Apesar das filmagens terem gerado enormes controvérsias dentro e fora do país, as mídias, principalmente a jornalística, permanecem caladas até o dia de hoje sobre o grave ocorrido em Roma. Elly Schlein, líder da maior legenda de oposição da Itália, do Partido Democrático (PD), escreveu em seu perfil do Instagram que “Roma, janeiro de 2024. Parece 1924”, se referindo à época de domínio de Mussolini. Schlein, assim como várias outras lideranças, exigem a presença de Giorgia Meloni no Parlamento para que ela explique o motivo pelo qual a polícia não interferiu e colocou fim ao protesto.

Mas pelo contrário, a polícia antiterrorista soube agir contra um italiano que gritou “longa vida à Itália antifascista!”, durante uma ópera no Teatro Scala de Milão, que acabou sendo retirado às forças do local. “Meloni não tem nada a dizer sobre isso?” questiona, novamente, Schlein à primeira-ministra. Ele ainda pede que Giorgia condene publicamente os ocorridos e que o governo atue de acordo com a Constituição, “reprimir os apologistas do fascismo de todas as maneiras possíveis”.

Mas por que a primeira-ministra se recusa a esclarecer os ocorridos?
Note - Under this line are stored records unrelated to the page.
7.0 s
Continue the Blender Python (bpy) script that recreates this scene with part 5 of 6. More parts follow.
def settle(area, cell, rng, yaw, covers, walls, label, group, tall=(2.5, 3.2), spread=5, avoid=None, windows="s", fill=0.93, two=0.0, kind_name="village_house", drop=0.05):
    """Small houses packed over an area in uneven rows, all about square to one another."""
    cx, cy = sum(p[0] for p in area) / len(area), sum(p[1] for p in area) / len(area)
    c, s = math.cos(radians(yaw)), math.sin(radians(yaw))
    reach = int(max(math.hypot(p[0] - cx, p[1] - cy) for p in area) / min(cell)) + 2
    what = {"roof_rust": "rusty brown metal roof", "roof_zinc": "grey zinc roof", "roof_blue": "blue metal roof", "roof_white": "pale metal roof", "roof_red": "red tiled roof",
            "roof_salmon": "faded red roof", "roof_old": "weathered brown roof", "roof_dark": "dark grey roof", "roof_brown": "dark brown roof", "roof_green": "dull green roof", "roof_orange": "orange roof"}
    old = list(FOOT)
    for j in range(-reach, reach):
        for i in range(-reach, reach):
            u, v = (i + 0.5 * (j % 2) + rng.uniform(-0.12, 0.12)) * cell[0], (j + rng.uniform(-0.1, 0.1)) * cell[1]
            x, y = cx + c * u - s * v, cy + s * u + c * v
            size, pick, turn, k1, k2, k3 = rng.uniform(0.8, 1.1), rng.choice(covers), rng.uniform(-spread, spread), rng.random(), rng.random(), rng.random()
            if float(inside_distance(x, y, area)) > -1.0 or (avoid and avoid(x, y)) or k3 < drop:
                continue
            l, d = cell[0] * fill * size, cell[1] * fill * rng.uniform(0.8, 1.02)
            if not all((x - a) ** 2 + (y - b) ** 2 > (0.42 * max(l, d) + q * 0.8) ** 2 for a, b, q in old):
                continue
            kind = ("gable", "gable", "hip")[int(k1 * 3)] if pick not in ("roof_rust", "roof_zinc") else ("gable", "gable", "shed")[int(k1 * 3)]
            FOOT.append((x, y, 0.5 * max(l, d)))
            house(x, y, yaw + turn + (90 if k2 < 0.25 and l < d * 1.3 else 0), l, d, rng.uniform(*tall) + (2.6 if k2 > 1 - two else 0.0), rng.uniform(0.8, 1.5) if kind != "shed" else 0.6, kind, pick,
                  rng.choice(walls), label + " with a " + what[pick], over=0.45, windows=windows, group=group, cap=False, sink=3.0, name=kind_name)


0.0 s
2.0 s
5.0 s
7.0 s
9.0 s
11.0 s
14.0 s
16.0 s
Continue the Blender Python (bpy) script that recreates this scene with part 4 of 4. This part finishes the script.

A resposta é clara: os três ativistas de extrema direita mortos na década de 1970 foram membros da ala juvenil do Movimento Social Italiano (MSI), assim como a primeira-ministra, no passado. Giorgia Meloni segue os mesmos princípios neofascistas desses membros e, de forma contraditória, afirma que estão usando “a memória da morte trágica (!) de três jovens pelo ódio comunista para fazerem propaganda macabra”. Ela se manifestou somente através das redes sociais com frases abstratas, dando maior ênfase em homenagear os mortos, fugindo de clarificações sobre os atos fascistas em seu governo, nas quais, nitidamente, seguem os preceitos da extrema direita e princípios fascistas.

1 semelhança aos camisas negras do regime de Benito Mussolini.